5. WHAT THIS MEANS FOR US TODAY

In Scripture, silence is not emptiness. It is a sacred pause.
The Psalms use the word סֶלָה (selah) which means pause, reflect, consider what comes next.
Your silent years may actually be a Selah— a divine pause before God reveals His next chapter.
The God who breaks silence still does so in the appointed time— the plērōma tou chronou of your life.

ENDING

Some of you know what the silent years feel like.
You’ve prayed. You’ve waited. You’ve hoped. And heaven has felt still.
But the God who was silent was never absent.
The Hebrew word for “wait” in Isaiah 40:31 is קָוָה (qavah)— (Pronounced kaw-vaw') it literally means to bind yourself tightly to God while stretching with expectation.
Waiting in Scripture is not passive— it is hope under tension.
And some of you are stretched right now.

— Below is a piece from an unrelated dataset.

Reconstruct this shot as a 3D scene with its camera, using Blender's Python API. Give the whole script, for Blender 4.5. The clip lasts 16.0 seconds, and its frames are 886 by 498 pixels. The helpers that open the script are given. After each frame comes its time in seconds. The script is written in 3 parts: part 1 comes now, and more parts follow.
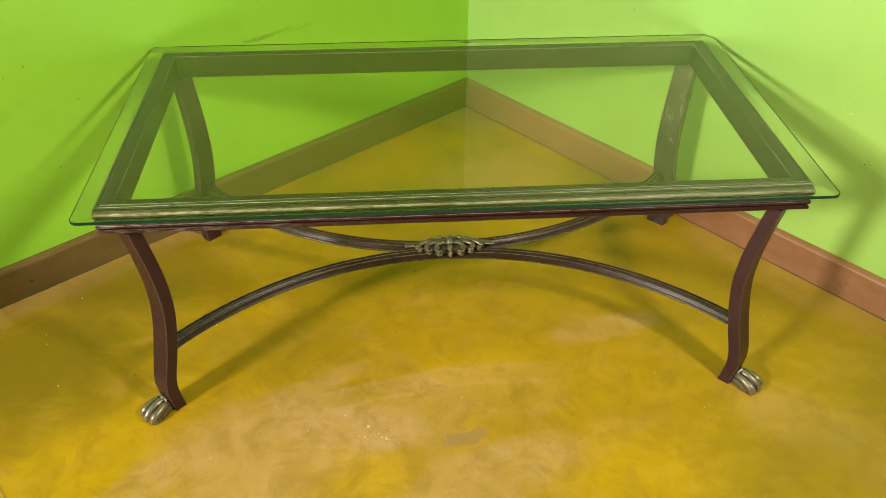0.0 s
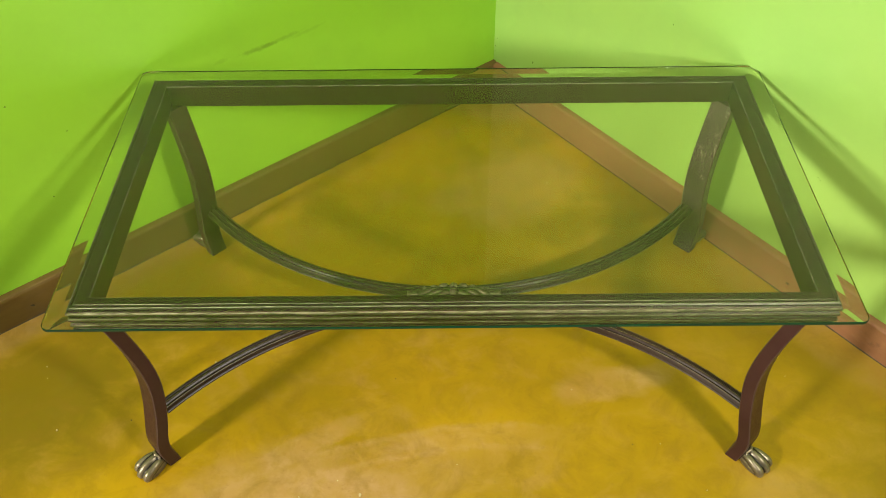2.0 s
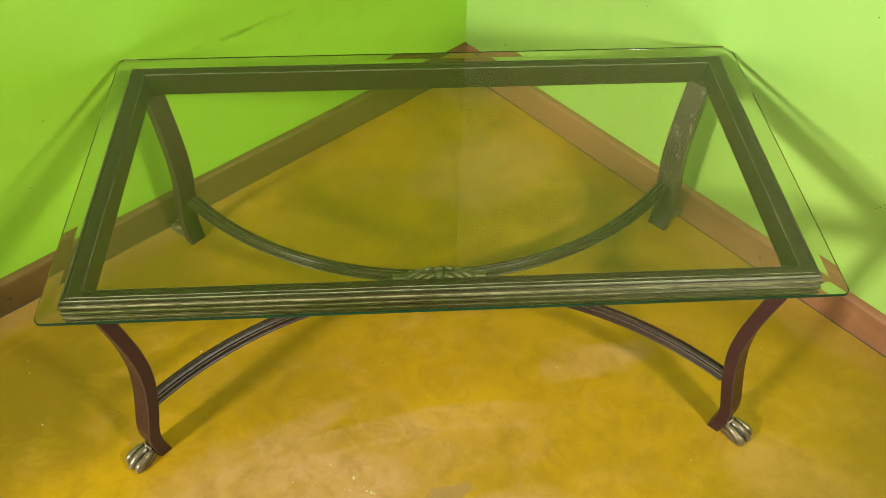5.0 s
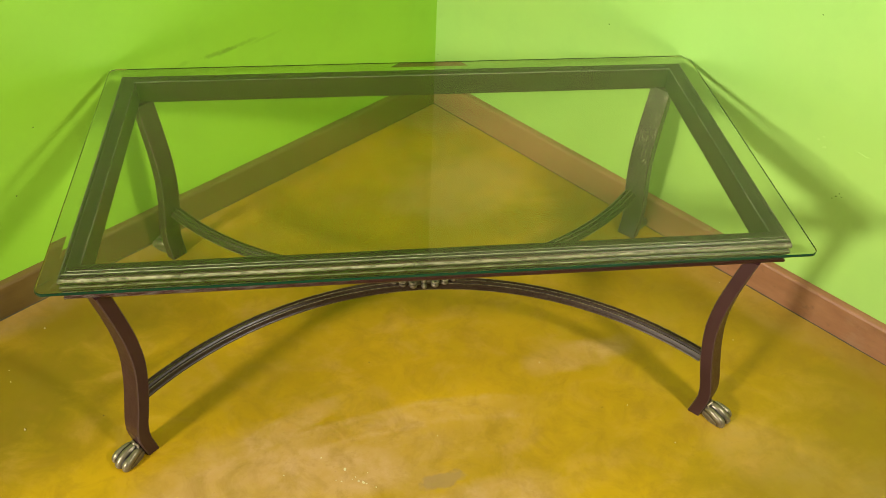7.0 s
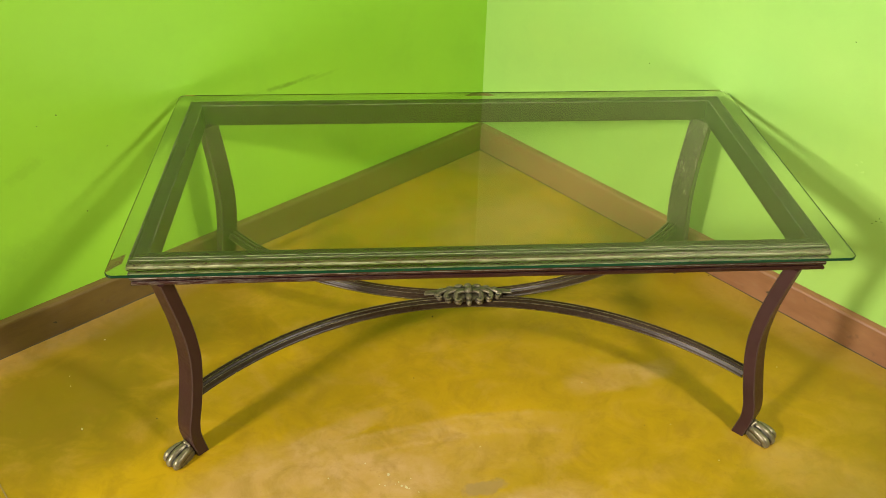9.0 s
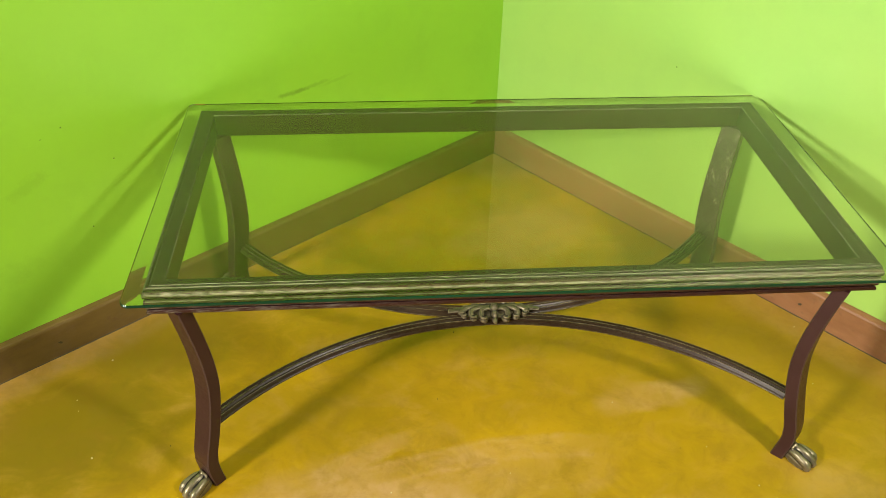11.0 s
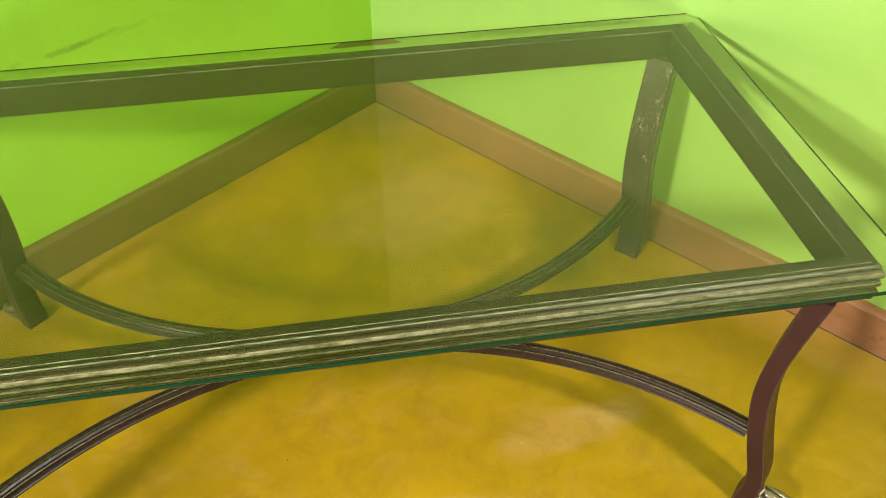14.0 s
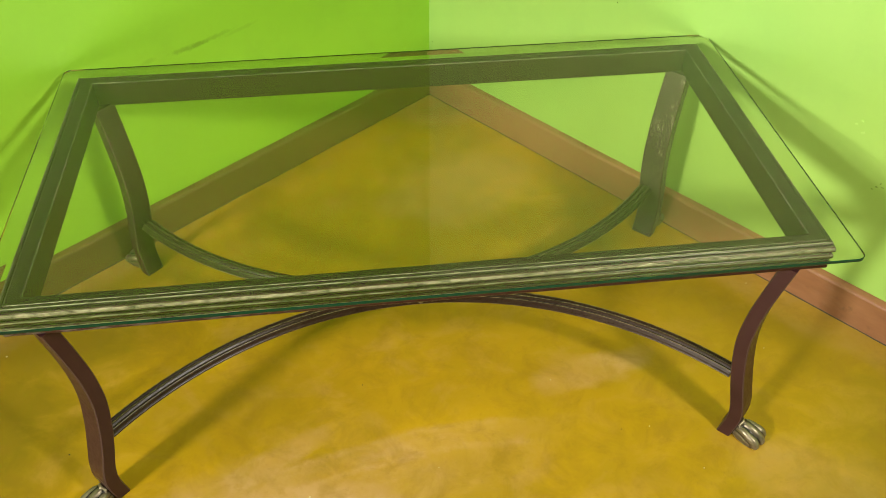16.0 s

Some of you are clinging to promises in the dark. Some of you feel forgotten, overlooked, unheard.
But listen:
God’s silence is not God’s refusal. God’s silence is not God’s distance. God’s silence is where God prepares the fullness of time.
And just as He did on that first Christmas, He will break the silence in your life— not with a whisper, but with a Savior.
The cry of the newborn Jesus was heaven’s declaration: “I have not forgotten you.”
Your silent season has a Bethlehem. Your waiting has a due date. Your story has a fullness of time.
God is working in ways you cannot see, and He has already appointed the moment when the silence will end and the promise will step into your life.

ALTAR CALL

If you're in a qavah season— a stretching, waiting, tension-filled silence— come.
If you need God to bring plērōma tou chronou —the fullness of time— into your situation, come.
If you need the Logos to speak into the quiet places of your heart, come.
The God who remembered Zacharias remembers you.
The God who broke the silence of the world can break the silence of your life.
And just like He stepped into the world 2,000 years ago, He is stepping toward you now.